2. Do fluctuations in the temperature record in other parts of the globe (where GHE applies) follow a different pattern? or a similar pattern? or is there a lagged response to changes in the tropics? is the lag over days weeks months years decades? Given that the tropics are the throttle of the earth’s heat engine, is there empirical evidence that it drives temperatures in other parts of the world notwithstanding the mooted effects of GHG’s?
3. Would one not expect that there would be greater fluctuation in temperature in the higher latitudes – lower temperatures (and possibly less humidity) requiring less heat to drive them one way or the other? Does the record reflect this?
4. Even within the tropics, on an annual basis the proportion of land/water presented to the sun varies fairly significantly with substantially more land mass in the northern hemisphere. Is there anything within the annual temperature records that correlates with these changes that may or may not support your hypothesis?

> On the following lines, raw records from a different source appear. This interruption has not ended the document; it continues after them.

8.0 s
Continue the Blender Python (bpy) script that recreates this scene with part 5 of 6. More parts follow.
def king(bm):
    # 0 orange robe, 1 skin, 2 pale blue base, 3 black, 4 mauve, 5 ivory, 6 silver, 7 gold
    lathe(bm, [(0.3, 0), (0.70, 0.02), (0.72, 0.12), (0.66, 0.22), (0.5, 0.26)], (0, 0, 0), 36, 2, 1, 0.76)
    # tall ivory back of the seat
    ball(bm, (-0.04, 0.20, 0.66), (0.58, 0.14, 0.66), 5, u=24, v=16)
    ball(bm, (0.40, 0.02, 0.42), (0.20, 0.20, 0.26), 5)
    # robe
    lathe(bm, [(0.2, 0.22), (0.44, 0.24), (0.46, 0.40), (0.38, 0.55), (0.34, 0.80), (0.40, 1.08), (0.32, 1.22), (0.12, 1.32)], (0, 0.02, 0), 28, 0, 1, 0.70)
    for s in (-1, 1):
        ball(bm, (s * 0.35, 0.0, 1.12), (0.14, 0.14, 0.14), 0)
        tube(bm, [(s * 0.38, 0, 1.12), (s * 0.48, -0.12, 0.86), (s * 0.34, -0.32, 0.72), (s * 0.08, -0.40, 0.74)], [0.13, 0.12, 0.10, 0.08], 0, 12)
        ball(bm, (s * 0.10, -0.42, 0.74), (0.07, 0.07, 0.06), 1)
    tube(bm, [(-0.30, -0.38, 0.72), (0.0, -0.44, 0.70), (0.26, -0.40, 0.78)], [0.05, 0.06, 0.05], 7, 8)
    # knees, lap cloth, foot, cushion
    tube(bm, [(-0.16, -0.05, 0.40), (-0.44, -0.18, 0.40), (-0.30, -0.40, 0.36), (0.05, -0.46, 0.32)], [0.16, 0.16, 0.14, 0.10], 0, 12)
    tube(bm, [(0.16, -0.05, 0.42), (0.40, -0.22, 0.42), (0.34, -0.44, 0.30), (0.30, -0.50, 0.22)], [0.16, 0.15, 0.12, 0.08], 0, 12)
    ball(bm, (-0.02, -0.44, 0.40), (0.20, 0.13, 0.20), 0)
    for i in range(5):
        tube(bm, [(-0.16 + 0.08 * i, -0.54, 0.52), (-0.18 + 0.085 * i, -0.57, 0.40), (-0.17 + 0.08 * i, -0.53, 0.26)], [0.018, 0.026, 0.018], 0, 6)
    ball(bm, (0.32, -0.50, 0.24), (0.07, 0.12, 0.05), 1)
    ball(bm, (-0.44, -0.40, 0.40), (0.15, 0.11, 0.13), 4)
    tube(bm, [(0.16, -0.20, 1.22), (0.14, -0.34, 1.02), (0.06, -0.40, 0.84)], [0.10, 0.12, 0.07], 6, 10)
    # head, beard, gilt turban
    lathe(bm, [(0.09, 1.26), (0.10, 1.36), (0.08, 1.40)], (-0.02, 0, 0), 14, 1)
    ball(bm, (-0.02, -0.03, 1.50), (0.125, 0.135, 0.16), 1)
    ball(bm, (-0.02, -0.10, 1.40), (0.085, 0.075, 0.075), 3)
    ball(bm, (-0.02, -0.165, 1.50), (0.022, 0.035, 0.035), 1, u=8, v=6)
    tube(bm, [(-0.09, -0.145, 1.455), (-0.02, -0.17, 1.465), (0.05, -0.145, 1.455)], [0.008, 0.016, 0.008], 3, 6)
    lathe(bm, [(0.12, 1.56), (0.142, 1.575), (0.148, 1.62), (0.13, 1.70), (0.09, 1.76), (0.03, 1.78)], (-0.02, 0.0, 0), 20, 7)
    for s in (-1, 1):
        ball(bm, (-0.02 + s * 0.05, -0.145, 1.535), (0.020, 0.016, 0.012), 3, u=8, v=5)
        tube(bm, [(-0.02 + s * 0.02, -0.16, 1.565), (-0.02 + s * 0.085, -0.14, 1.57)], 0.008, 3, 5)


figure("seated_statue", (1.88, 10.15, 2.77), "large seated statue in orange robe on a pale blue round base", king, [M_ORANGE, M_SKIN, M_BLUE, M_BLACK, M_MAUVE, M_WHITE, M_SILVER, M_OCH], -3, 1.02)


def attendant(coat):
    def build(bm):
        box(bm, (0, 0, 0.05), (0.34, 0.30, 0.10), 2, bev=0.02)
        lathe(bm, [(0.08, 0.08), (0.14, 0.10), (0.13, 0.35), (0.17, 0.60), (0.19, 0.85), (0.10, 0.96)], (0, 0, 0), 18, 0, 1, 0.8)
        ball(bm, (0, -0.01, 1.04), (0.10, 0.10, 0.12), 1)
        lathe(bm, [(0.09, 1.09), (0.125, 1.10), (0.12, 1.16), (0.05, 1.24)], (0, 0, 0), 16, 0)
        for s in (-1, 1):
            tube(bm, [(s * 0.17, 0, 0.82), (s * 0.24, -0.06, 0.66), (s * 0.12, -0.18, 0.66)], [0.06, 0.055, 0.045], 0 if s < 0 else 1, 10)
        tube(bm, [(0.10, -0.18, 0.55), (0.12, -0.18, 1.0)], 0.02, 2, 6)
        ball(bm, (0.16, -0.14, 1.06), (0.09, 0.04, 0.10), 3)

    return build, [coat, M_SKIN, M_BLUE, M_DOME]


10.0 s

Apologies if this is somewhat rambling and/or displays any basic lack of understanding. Hopefully we are all here to extend our limited understanding of what is truly an incredible system.
Kind regards
DH
Willis,
How do you explain the ice ages using your hypothesis that the Earth naturally keeps temperatures steady? Why does the temperature change during ice ages? Perhaps the natural temperature is cold and the current warm era is a fluke?